Chapter 6 Take Home Test
This take-home test is designed to assess your understanding of the concepts covered in Chapter 6. It is due at the start of class on Tuesday, February 13th. You are allowed to collaborate with your classmates, but remember that you must submit your own individual work, showing all steps clearly. Good luck!
Key Topics Covered
This test will cover the following key concepts from Chapter 6:
- Areas Between Curves (Section 6.1): Calculating the area between two or more curves by setting up and evaluating definite integrals. Remember to sketch the region first!
- Volumes of Solids of Revolution (Section 6.2 & 6.3): Using methods like the disk, washer, or shell method to find the volume of a solid generated by rotating a region around an axis. Pay close attention to the axis of rotation! Visualizing the solid will help.
- Work (Section 6.4): Computing the work done in various scenarios, such as lifting an object or pumping liquid out of a tank. Remember that work is force times distance ($W = F \cdot d$). Be careful with units!
- Applications to Interest (Section 6.5): Applying integration to model and calculate interest earned under variable rates. This includes understanding how to set up the integral to find the total interest earned over a specific period.
Sample Problems (Similar to Test Questions)
Areas Between Curves
Example: Find the area bounded by $y = 2x$, $y = 8$, and the y-axis.
Hint: First sketch the region. Then, determine the limits of integration and set up the appropriate definite integral.
Volumes of Solids of Revolution
Example: Consider the region bounded by $y = 4x$ and $y = x^2$. Set up an integral to compute the volume of the solid obtained by rotating this region about the x-axis.
Hint: Use the washer method. The volume element is given by $\pi (R^2 - r^2) dx$, where $R$ is the outer radius and $r$ is the inner radius.
Work
Example: A bucket that weighs 70 lbs when filled with water is lifted from the bottom of a well that is 60 feet deep. Compute the work required to lift the bucket to the top.

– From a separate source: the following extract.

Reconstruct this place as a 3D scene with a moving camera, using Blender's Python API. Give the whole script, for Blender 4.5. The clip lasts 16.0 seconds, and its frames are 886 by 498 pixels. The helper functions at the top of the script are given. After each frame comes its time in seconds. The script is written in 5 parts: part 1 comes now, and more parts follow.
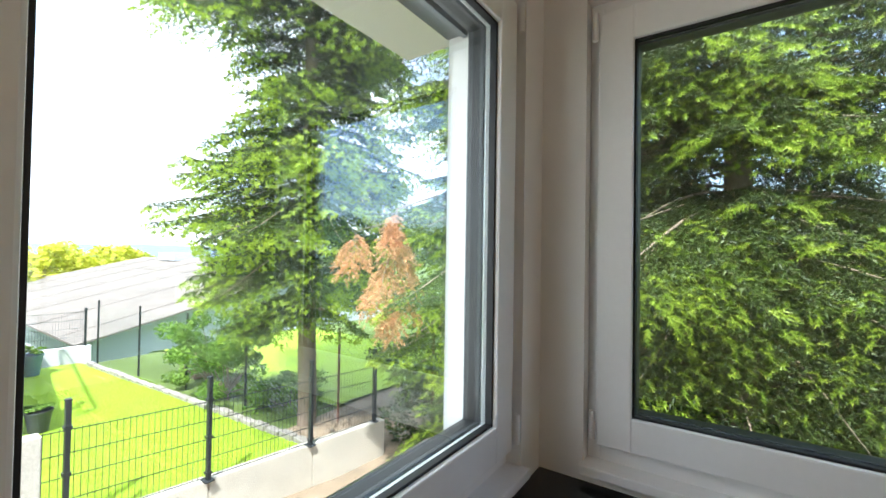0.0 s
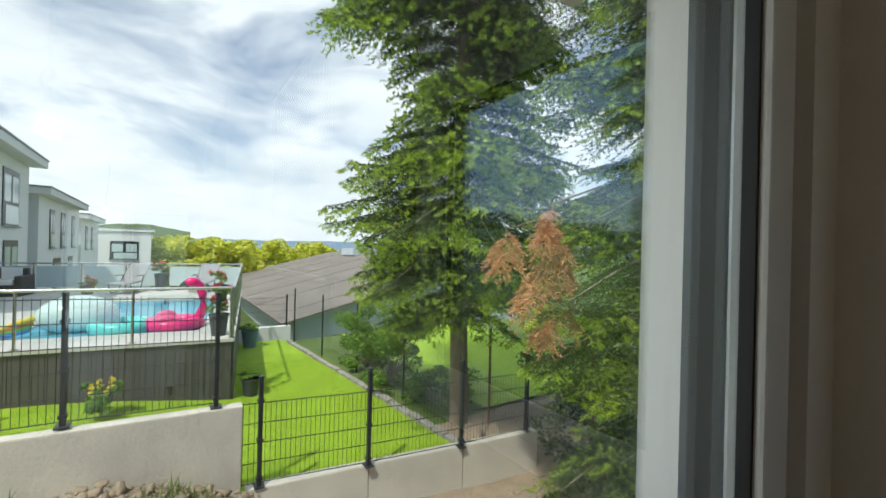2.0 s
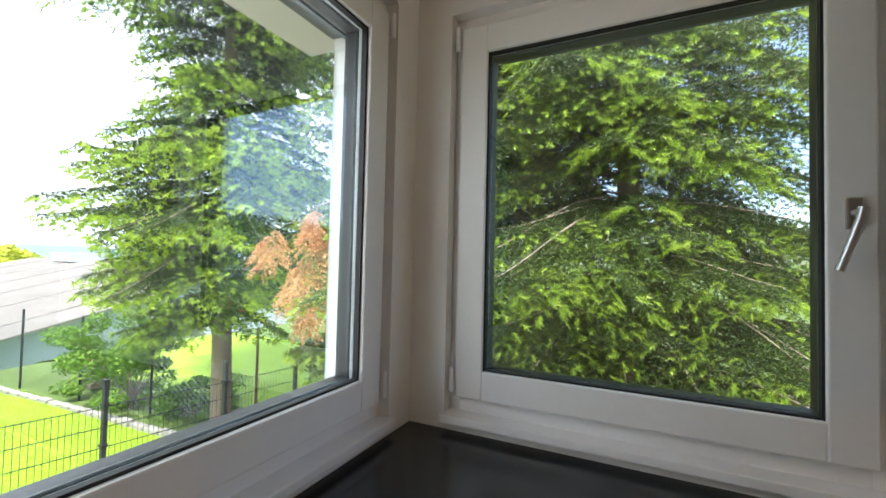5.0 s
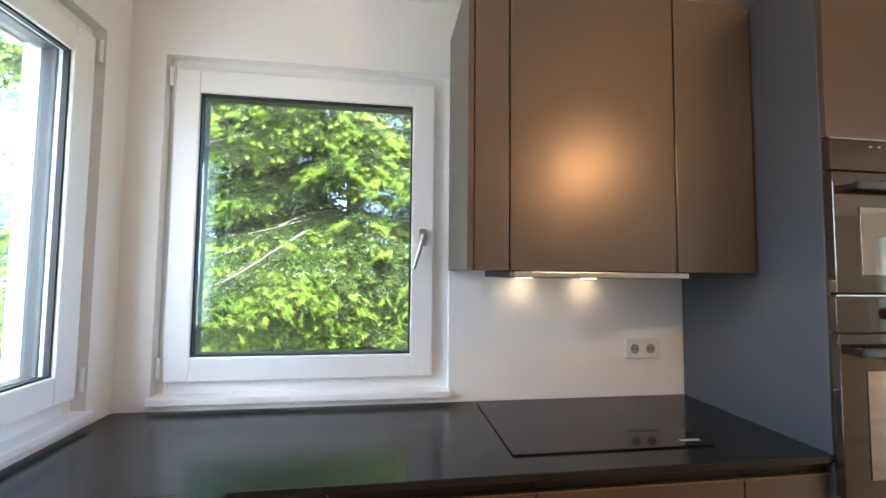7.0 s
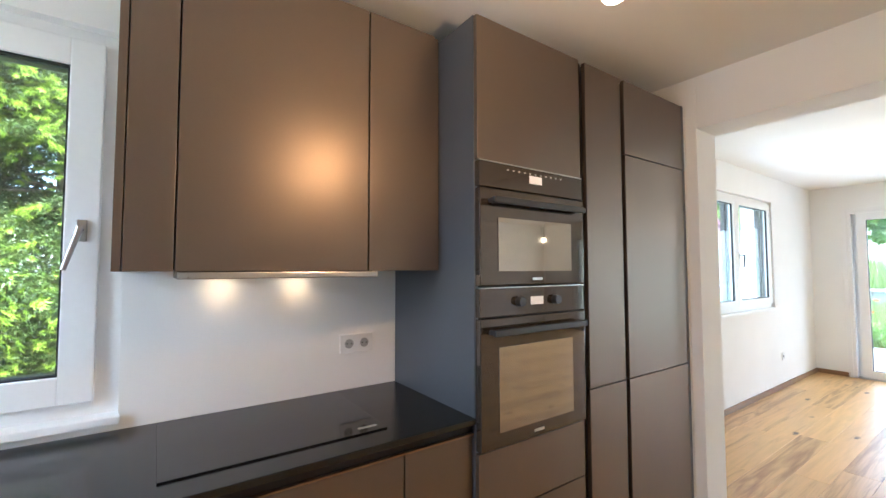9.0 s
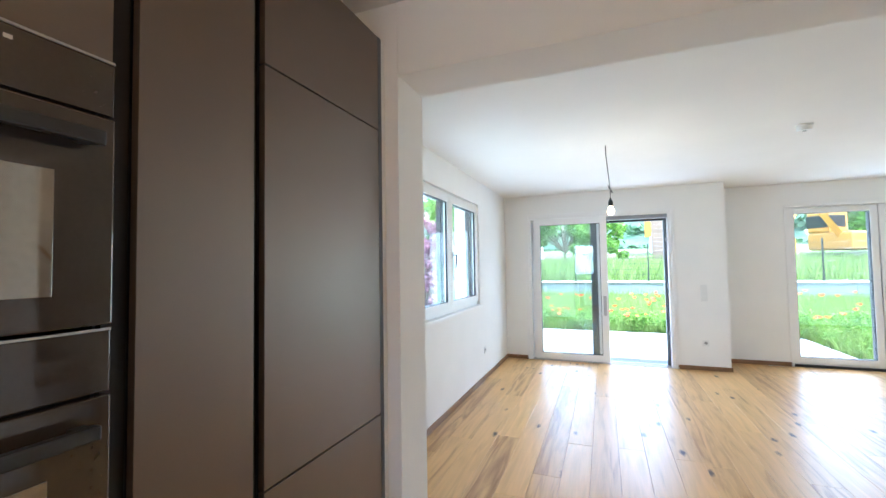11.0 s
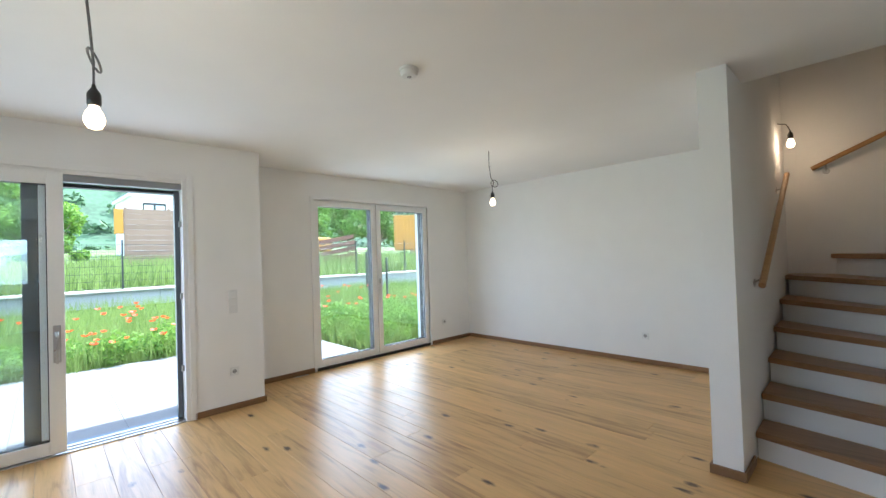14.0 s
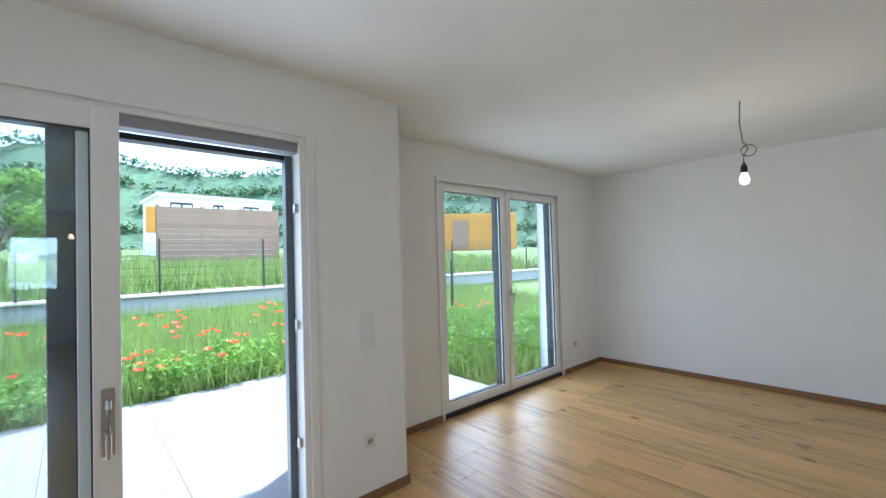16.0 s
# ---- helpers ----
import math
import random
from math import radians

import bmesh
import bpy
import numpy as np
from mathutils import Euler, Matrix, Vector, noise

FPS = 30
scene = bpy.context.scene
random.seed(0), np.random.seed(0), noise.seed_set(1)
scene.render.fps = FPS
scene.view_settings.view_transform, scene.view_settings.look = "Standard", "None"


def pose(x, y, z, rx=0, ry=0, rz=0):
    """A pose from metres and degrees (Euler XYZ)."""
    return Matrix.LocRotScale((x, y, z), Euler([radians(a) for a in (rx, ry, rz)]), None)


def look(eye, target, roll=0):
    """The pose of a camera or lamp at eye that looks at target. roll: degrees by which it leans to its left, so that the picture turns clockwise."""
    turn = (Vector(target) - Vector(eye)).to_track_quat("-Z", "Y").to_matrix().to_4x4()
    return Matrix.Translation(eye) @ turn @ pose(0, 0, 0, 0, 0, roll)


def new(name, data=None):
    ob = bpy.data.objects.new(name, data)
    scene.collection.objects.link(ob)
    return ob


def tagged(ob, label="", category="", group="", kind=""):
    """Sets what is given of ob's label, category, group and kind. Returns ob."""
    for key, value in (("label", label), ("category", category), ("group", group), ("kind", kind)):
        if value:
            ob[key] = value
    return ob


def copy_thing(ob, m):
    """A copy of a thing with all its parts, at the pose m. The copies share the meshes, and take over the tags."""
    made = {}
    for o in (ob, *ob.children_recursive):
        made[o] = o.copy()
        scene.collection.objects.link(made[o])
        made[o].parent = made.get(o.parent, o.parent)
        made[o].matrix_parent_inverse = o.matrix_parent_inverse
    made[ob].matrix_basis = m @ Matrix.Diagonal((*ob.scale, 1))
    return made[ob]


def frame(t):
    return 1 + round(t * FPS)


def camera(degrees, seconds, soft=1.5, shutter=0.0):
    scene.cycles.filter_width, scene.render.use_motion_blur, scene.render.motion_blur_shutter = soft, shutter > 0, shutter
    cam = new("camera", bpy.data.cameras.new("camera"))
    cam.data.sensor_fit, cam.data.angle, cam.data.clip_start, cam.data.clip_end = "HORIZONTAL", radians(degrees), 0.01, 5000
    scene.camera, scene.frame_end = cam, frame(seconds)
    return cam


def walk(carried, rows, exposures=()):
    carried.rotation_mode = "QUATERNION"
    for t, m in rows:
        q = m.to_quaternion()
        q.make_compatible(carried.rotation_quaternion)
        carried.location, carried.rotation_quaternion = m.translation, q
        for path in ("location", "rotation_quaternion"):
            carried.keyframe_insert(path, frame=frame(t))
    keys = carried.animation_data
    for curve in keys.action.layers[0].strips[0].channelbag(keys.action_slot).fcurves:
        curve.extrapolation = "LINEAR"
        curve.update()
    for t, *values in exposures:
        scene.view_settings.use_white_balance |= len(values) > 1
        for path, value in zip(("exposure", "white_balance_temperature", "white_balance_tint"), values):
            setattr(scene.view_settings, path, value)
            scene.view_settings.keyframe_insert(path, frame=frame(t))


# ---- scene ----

Hint: The work done is equal to the force (weight) times the distance. In this case, $W = 70 \cdot 60$.
Applications to Interest
Example: Suppose a variable interest rate is modeled by $I(t) = 0.06 + 0.01 \sin(\frac{2\pi t}{365})$ for $0 \le t \le 365$, where $t$ is measured in days. How much interest is earned after $t = 15.21$ days?
Hint: Integrate the interest rate function over the given time interval: $\int_0^{15.21} I(t) dt$.
Important Reminders
- Show All Your Work: Partial credit will be awarded based on the clarity and correctness of your solution steps.
- Check Your Answers: If possible, verify your results using different methods or by estimation.
- Manage Your Time: Don't wait until the last minute to start the test.
Good luck, and don't hesitate to ask if you have any clarifying questions before the due date!